Look for the word "soft" in each line and report the count of matching lines, with nothing added.

__Exercise data__
start

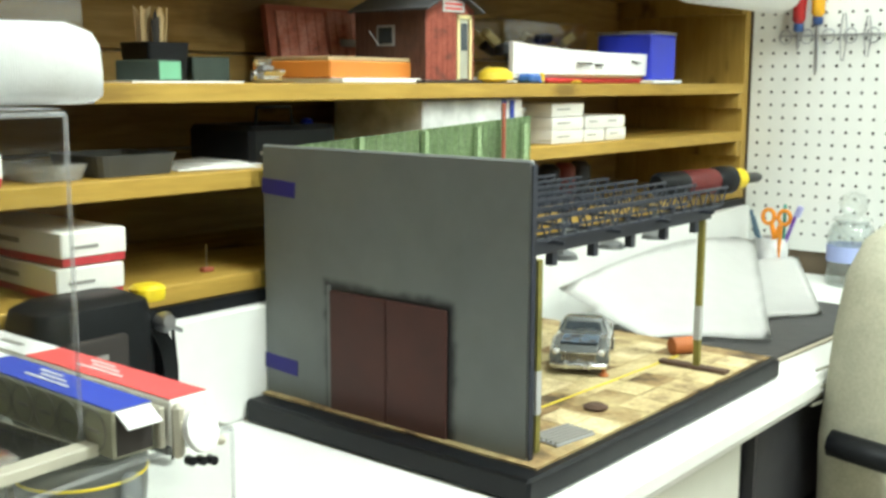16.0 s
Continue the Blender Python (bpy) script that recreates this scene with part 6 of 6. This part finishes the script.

end
start

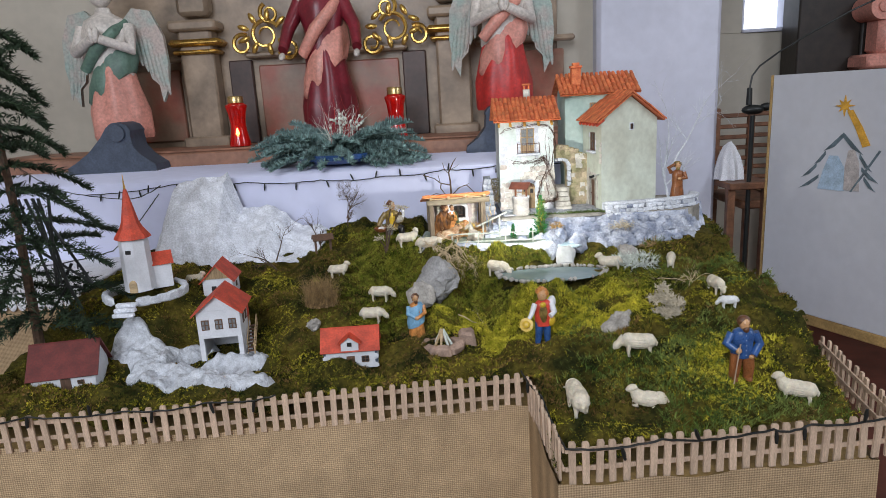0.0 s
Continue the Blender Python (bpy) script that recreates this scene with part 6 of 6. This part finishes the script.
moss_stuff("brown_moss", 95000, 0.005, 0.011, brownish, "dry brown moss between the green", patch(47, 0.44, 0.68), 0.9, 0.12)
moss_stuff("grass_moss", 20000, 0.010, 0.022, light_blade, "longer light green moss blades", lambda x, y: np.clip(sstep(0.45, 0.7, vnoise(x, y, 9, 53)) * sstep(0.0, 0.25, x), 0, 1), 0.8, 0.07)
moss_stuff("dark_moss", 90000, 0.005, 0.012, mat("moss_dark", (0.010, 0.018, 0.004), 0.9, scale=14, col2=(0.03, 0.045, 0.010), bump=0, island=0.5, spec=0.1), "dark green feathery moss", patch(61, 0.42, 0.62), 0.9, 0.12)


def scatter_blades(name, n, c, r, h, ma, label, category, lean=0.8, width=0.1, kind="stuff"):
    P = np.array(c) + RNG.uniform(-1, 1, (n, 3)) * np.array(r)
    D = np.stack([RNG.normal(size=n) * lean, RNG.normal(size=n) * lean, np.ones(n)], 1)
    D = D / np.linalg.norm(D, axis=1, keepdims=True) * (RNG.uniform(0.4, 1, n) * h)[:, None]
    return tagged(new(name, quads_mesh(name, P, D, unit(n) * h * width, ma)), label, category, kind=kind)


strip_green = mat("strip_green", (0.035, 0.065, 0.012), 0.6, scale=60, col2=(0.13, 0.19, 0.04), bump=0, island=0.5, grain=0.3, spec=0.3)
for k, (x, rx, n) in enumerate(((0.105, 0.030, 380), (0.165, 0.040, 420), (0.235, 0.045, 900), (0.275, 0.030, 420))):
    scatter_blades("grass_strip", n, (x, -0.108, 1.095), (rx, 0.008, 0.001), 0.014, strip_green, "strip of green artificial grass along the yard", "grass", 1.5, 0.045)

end
start

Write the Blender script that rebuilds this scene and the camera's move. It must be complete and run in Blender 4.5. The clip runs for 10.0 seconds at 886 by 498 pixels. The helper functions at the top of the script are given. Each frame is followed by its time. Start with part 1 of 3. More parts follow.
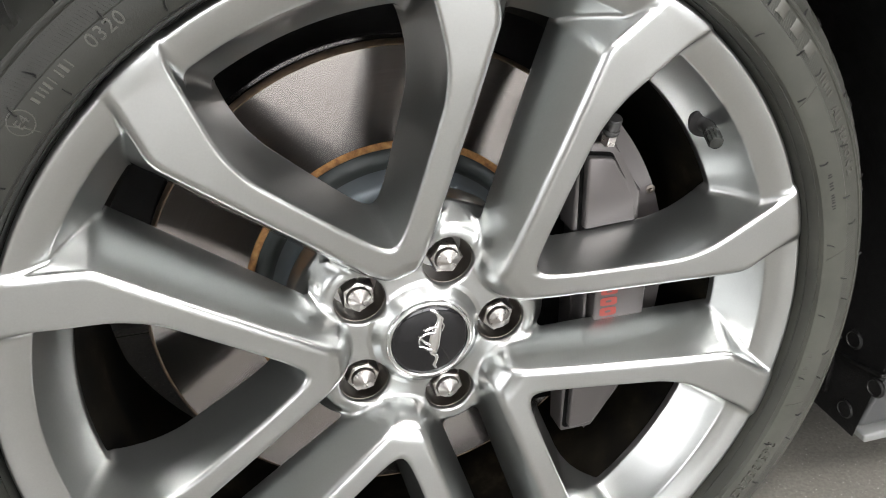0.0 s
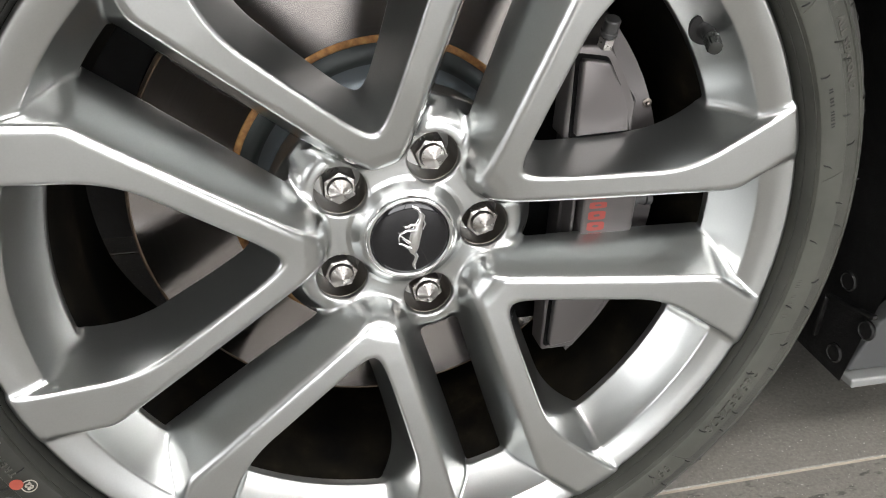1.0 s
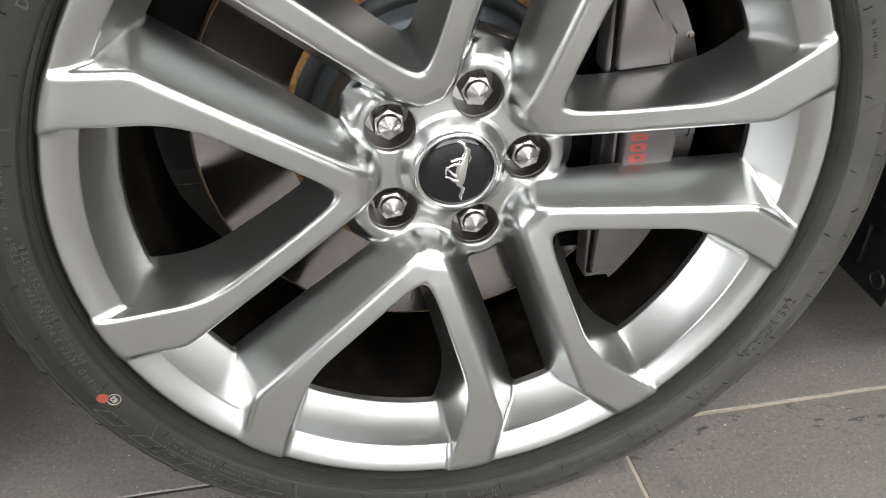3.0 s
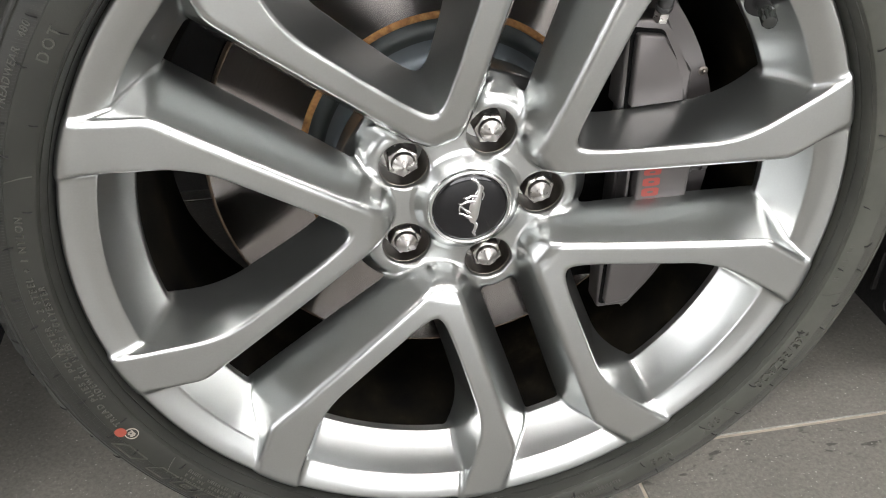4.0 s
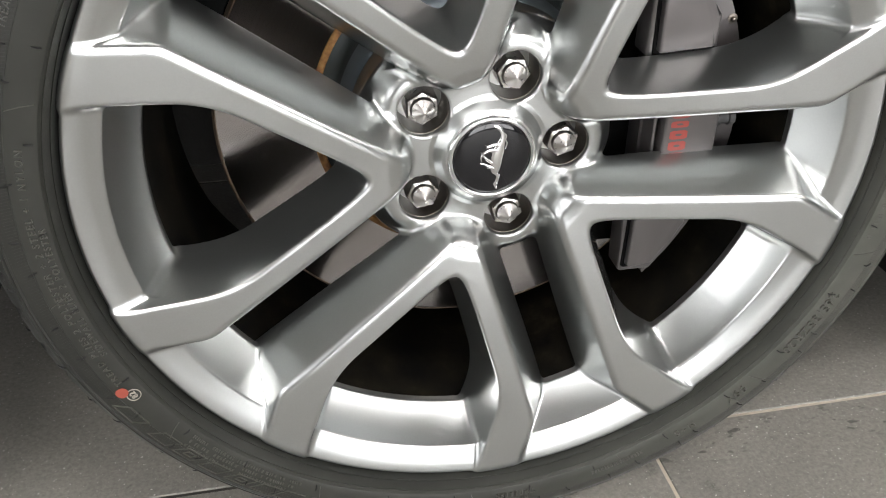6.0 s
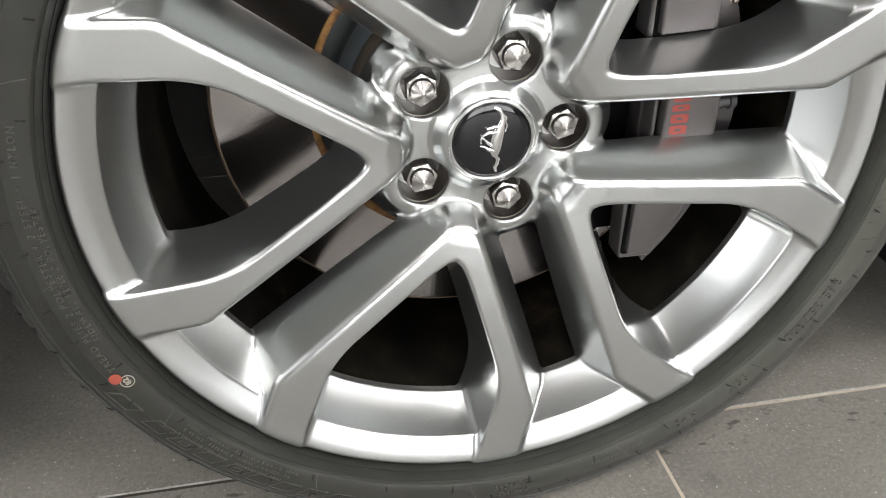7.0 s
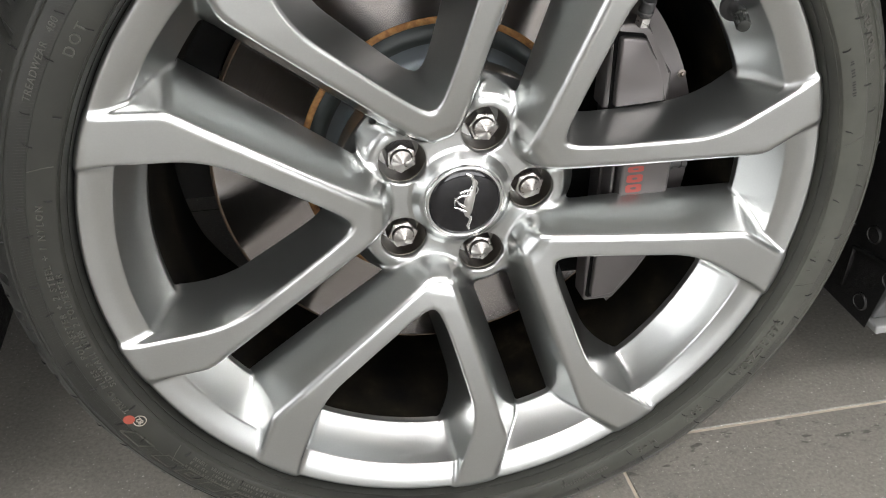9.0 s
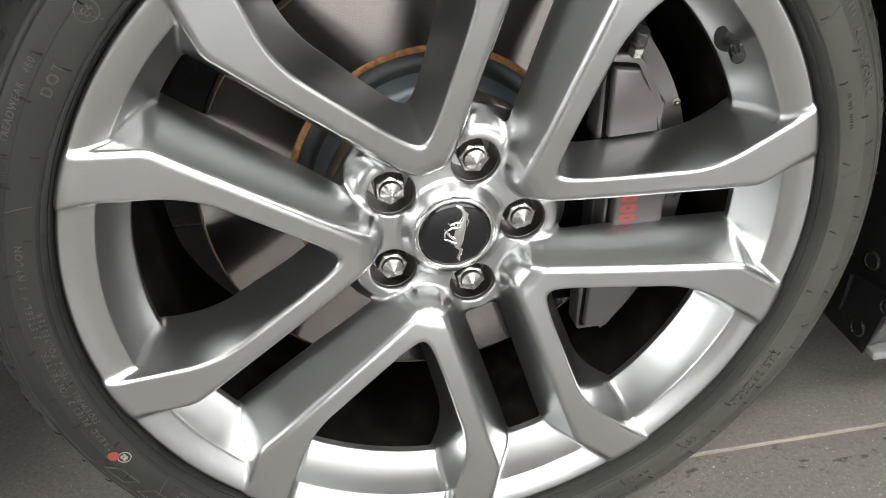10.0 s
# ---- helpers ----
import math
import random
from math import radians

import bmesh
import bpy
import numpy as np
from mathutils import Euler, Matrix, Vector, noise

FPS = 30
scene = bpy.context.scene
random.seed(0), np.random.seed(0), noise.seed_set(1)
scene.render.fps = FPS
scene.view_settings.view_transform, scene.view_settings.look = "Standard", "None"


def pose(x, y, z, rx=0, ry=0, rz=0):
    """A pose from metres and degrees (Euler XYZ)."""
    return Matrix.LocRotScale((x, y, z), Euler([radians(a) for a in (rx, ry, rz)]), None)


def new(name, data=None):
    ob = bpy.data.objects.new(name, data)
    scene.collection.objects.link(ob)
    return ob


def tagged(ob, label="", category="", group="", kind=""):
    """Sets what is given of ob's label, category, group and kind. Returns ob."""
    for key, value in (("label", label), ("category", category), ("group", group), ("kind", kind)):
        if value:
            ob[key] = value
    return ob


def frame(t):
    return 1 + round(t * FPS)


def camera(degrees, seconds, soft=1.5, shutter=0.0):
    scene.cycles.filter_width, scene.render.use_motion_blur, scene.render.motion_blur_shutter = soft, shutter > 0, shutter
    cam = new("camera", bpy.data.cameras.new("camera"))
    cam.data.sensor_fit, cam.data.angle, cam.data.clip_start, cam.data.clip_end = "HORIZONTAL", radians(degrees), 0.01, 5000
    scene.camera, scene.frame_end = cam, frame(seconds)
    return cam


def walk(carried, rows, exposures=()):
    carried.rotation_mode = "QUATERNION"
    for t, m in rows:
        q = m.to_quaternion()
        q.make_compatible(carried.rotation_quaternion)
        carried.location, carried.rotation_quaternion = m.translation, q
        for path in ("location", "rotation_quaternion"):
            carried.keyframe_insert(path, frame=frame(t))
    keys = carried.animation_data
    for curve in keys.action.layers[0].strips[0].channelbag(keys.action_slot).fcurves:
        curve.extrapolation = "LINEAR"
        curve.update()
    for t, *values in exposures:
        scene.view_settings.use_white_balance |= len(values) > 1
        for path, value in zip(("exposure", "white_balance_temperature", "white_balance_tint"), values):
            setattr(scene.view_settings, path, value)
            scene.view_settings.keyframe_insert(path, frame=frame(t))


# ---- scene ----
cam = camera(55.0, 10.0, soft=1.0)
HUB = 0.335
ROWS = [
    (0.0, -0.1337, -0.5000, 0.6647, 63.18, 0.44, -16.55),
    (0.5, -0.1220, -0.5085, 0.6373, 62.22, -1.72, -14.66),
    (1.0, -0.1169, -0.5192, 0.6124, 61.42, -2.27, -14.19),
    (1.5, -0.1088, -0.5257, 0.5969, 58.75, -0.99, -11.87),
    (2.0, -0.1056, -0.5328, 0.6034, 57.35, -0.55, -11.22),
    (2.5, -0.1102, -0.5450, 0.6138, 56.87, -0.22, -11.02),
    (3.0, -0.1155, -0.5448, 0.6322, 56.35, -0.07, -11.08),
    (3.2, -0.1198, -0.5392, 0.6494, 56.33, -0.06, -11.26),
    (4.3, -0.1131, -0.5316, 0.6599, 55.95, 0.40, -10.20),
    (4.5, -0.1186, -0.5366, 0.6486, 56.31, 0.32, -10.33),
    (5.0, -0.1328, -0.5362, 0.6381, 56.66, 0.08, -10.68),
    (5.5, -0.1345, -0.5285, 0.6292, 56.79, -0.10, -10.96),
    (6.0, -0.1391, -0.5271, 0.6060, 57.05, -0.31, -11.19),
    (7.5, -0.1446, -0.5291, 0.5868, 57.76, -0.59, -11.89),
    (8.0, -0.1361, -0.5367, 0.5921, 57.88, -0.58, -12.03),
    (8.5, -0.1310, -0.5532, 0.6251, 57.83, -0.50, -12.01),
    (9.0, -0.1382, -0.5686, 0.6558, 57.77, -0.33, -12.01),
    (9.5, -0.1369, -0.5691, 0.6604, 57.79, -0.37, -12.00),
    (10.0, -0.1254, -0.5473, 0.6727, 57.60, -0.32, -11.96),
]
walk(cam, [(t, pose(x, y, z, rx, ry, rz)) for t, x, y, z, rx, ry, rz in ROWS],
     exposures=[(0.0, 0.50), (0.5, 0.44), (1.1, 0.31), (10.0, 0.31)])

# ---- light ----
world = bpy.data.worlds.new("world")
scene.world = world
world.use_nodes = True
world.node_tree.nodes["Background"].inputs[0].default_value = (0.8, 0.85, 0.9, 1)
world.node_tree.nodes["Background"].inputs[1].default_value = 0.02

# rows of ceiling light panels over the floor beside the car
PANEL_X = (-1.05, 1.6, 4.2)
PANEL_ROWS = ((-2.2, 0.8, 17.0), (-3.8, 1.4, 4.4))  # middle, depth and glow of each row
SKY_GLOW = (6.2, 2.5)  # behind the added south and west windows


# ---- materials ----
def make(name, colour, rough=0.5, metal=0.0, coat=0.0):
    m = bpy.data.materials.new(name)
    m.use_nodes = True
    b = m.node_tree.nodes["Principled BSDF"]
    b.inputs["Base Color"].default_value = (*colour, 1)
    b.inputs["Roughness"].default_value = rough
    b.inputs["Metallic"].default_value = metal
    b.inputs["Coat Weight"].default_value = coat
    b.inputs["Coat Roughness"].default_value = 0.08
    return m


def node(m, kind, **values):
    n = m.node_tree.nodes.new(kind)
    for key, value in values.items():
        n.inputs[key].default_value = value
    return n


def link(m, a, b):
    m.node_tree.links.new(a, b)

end

__Reply__
3